Time has proven this to be correct. In ways both predicted and unexpected, Donald Trump has left the country (and the world) weaker, more divided, and broken. On January 6, 2020, thousands of Trump’s supporters, some of them armed and encouraged by the president, stormed the U.S. Capitol in an attempt to prevent congressional certification of Joe Biden’s election victory. As a result, five people died, and more than 140 were injured. In February 2021, Trump continued to insist that his supporters posed “zero threat” to lawmakers, and that law enforcement was “persecuting” the rioters, while “nothing happens” to those who protested against systemic racism and police violence.
• • •
I like to think of myself as a reasonable, generous person, one who has compassion, empathy, and respect for others, but Donald Trump is a person I disdain.
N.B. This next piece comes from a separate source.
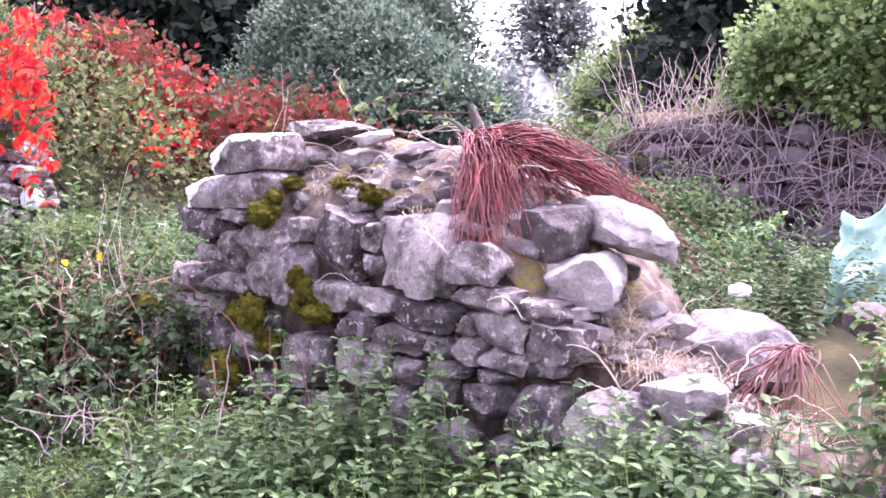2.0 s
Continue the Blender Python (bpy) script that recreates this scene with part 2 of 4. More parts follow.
def build_ground():
    far = np.concatenate([-np.geomspace(400, 9, 12), np.linspace(-8, 16, 97), np.geomspace(17, 400, 12)])
    ss, ww = np.meshgrid(far, np.concatenate([-np.geomspace(400, 5, 10), np.linspace(-4, 12, 81), np.geomspace(13, 400, 14)]), indexing="ij")
    z = ground_z(ss, ww) + rng.normal(size=ss.shape) * 0.012
    v = np.stack([(ww - ss) * Q, (ww + ss) * Q, z], -1).reshape(-1, 3)
    a, b = ss.shape
    i = (np.arange(a - 1)[:, None] * b + np.arange(b - 1)[None]).ravel()
    f = np.stack([i, i + 1, i + b + 1, i + b], -1)
    return tagged(new("ground", mesh_of("ground", v, f, GROUND)), "dark weedy soil rising behind the ruined wall", "ground", kind="structure")


build_ground()


# ---- stones ----
def stone_mesh(name, seed, mat, cuts=5, rough=0.05, facets=7, square=0.5, shape=None):
    """A weathered block about 1 across, chipped by a few flat breaks."""
    r = np.random.default_rng(seed)
    bm = bmesh.new()
    bmesh.ops.create_cube(bm, size=1)
    bmesh.ops.subdivide_edges(bm, edges=bm.edges[:], cuts=cuts, use_grid_fill=True)
    planes = [(Vector(unit(r.normal(size=3) * np.array([1, 0.8, 1]))), r.uniform(0.40, 0.55)) for _ in range(facets)]
    off = Vector(r.uniform(0, 50, 3))
    for v in bm.verts:
        p = v.co.copy()
        ball = p.normalized() * 0.58
        p = p.lerp(ball, (1 - square) * 0.8)
        p += p.normalized() * noise.noise(p * 1.7 + off) * rough * 2.2
        for nrm, d in planes:
            over = p.dot(nrm) - d
            if over > 0:
                p -= nrm * over * 0.95
        p += p.normalized() * (noise.noise(p * 5 + off) * rough * 0.8 - abs(noise.noise(p * 3.1 + off)) * rough * 0.5 + noise.noise(p * 13 + off) * rough * 0.55)
        if shape:
            p = shape(p)
        v.co = p
    for k in range(3):
        lo, hi = min(v.co[k] for v in bm.verts), max(v.co[k] for v in bm.verts)
        for v in bm.verts:
            v.co[k] = (v.co[k] - (lo + hi) / 2) / (hi - lo)
    me = bpy.data.meshes.new(name)
    bm.to_mesh(me)
    bm.free()
    me.polygons.foreach_set("use_smooth", [True] * len(me.polygons))
    me.set_sharp_from_angle(angle=radians(27))
    me.materials.append(mat)
    return me


BLOCKS = [stone_mesh("stone", 20 + i, STONE, cuts=8, square=0.66 + 0.24 * (i % 3) / 2, facets=8, rough=0.075) for i in range(14)]
SHADED_BLOCKS = [stone_mesh("stone", 40 + i, SHADED_BROWNSTONE, cuts=8, square=0.55 + 0.2 * (i % 3) / 2, facets=5, rough=0.085) for i in range(10)]
PALE_BLOCKS = [stone_mesh("stone", 60 + i, PALE, square=0.6, facets=12, rough=0.08) for i in range(6)]
DARK_BLOCKS = [stone_mesh("stone", 80 + i, DARKSTONE, cuts=3, square=0.7, facets=8, rough=0.09) for i in range(8)]
CHIPS = [stone_mesh("stone", 100 + i, STONE, cuts=2, square=0.65, facets=8, rough=0.1) for i in range(8)]
PALE_CHIPS = [stone_mesh("stone", 120 + i, PALE, cuts=2, square=0.65, facets=9, rough=0.1) for i in range(8)]


def lay(parent, blocks, s, w, z, wide, high, deep, turn=0.0, roll=0.0):
    """One stone, its front face at w."""
    ob = part("stone", blocks[int(rng.integers(len(blocks)))], parent)
    flip = 180 * int(rng.integers(2))
    ob.matrix_basis = put(s, w + deep * 0.42, z, turn + flip, (1, 1, 1), (0, roll)) @ Matrix.Diagonal((wide * 1.13, deep, high * 1.17, 1))
    return ob


def strip(name, sections, mat, label, bottom=-0.1, category="wall"):
    """A solid bank: sections of (s, [(w, z), ...]) joined along s."""
    n = len(sections[0][1])
    v, f = [], []
    for s, prof in sections:
        for w, z in prof:
            v.append(P(s, w, z) + Vector(rng.normal(size=3)) * 0.012)
    for i in range(len(sections) - 1):
        for j in range(n - 1):
            a = i * n + j
            f.append((a, a + 1, a + n + 1, a + n))
    me = mesh_of(name, [tuple(p) for p in v], f, mat)
    me.materials.append(SOIL)
    for i, poly in enumerate(me.polygons):
        poly.material_index = 1 if i % (n - 1) < 2 else 0
    return tagged(new(name, me), label, category, kind="structure")


def top_of_wall(s):
    """Height of the wall's front edge."""
    return float(np.interp(s, [-4, 0.9, 1.3, 1.6, 1.8, 2.0, 2.2, 2.35, 2.6, 3.2, 3.7, 3.98, 4.1, 4.5, 4.9], [0.9, 0.82, 0.78, 0.84, 0.9, 1.02, 1.14, 1.24, 1.33, 1.32, 1.3, 1.25, 0.95, 0.75, 0.6]))


def crest_of_wall(s):
    """Height of the bank behind the front edge."""
    return float(np.interp(s, [-4, 0.9, 1.3, 1.6, 1.8, 2.0, 2.2, 2.4, 2.7, 3.2, 3.7, 3.9, 4.1, 4.5, 4.9], [0.8, 0.76, 0.74, 0.78, 0.9, 1.1, 1.3, 1.48, 1.6, 1.6, 1.55, 1.35, 0.9, 0.8, 0.75]))


sections = []
for s in np.arange(-4, 4.2, 0.08):
    lo, hi = top_of_wall(s), crest_of_wall(s)
    f = FACE + 0.1
    prof = [(f - 0.02, -0.1), (f, lo * 0.5), (f + 0.01, lo - 0.05)]
    prof += [(f + 0.1, lo * 0.75 + hi * 0.25), (f + 0.22, lo * 0.4 + hi * 0.6), (f + 0.36, lo * 0.1 + hi * 0.9), (f + 0.5, hi), (f + 0.7, hi - 0.03), (f + 0.95, hi - 0.25), (f + 1.1, 0.5)]
    sections.append((s, [(w + 0.015 * math.sin(7 * s + 9 * z), z + 0.02 * math.sin(11 * s + 5 * w)) for w, z in prof]))
sections.append((4.22, [(w, -0.1) for w, z in sections[-1][1]]))
front_wall = strip("wall_front", sections, RUBBLE_EARTH, "ruined dry stone wall of grey limestone with an earthy rubble core")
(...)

I find his attack on the Exonerated Five (previously known as the Central Park Five), his cowardice, his lies, his narcissism, his demeaning treatment of women, his deep hatred of the other, unforgivable. Walking the streets of London on November 9, 2016, in the afterglow of Cage’s Lecture on the Weather, I resolved I would not allow his racism, his misogyny, his dishonesty, his assault on common decency, to be normalized or go unrecorded. This project, assigning Trump’s words and actions colored cards in the fashion of a soccer referee, was conceived on that gray London afternoon.